Thank you for your comments. A few thoughts in response:
"But women aren't the same as men. Do you really want to be the same? Is sameness the optimal outcome?"
Actually, I do think that sameness is the implied optimal outcome of group dynamics. To be clear, I am not suggesting that everyone ought to be a carbon copy of others in whatever group they participate. That said, for all of our desires to express and embrace our indvidualism, it's human nature to come together in groups to socialize, have our perceptions and experiences validated by peers and to feel a part of something.
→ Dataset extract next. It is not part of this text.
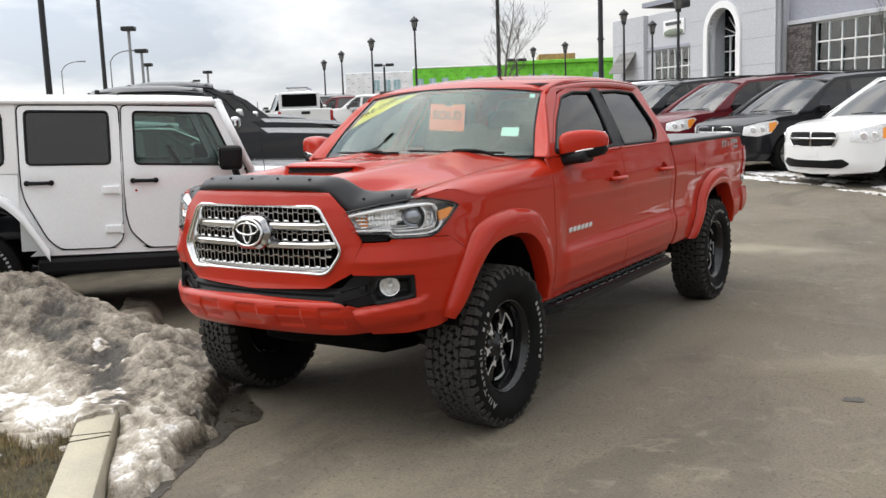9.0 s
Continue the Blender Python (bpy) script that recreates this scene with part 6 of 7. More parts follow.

In the context of this article, I use "sameness" to mean "you are one of us." Being called a "mother" doesn't carry that connotation, instead implying that the role played is that of an "other," not the same, not "one of us."
In my ideal world, everyone who comes together to contribute to a common goal would be regarded as the same - "one of us" - insofar as they are all contributors.
"Do men receive compliments for this role? Are they called geek daddies? Are the social networking facilitators around open source communities who happen to be male referred to as gods? I think if you look closely you'll find they are not. "
It seems our experiences here differ a great deal. The men I have worked with in this role frequently receive well-deserved accolades, on par with their female counterparts.
"While this service role is vital to the technical community, I think you're going to find not a lot of people are receptive to the idea of equating it with a technical role akin to pure engineering/coding."
I doubt I will, as well. The work is no less a part of making the end product of "pure engineering/coding" possible. In my experience, it's open source projects who are like-minded on this topic who are finding new contributors, both coders and otherwise, most successfully.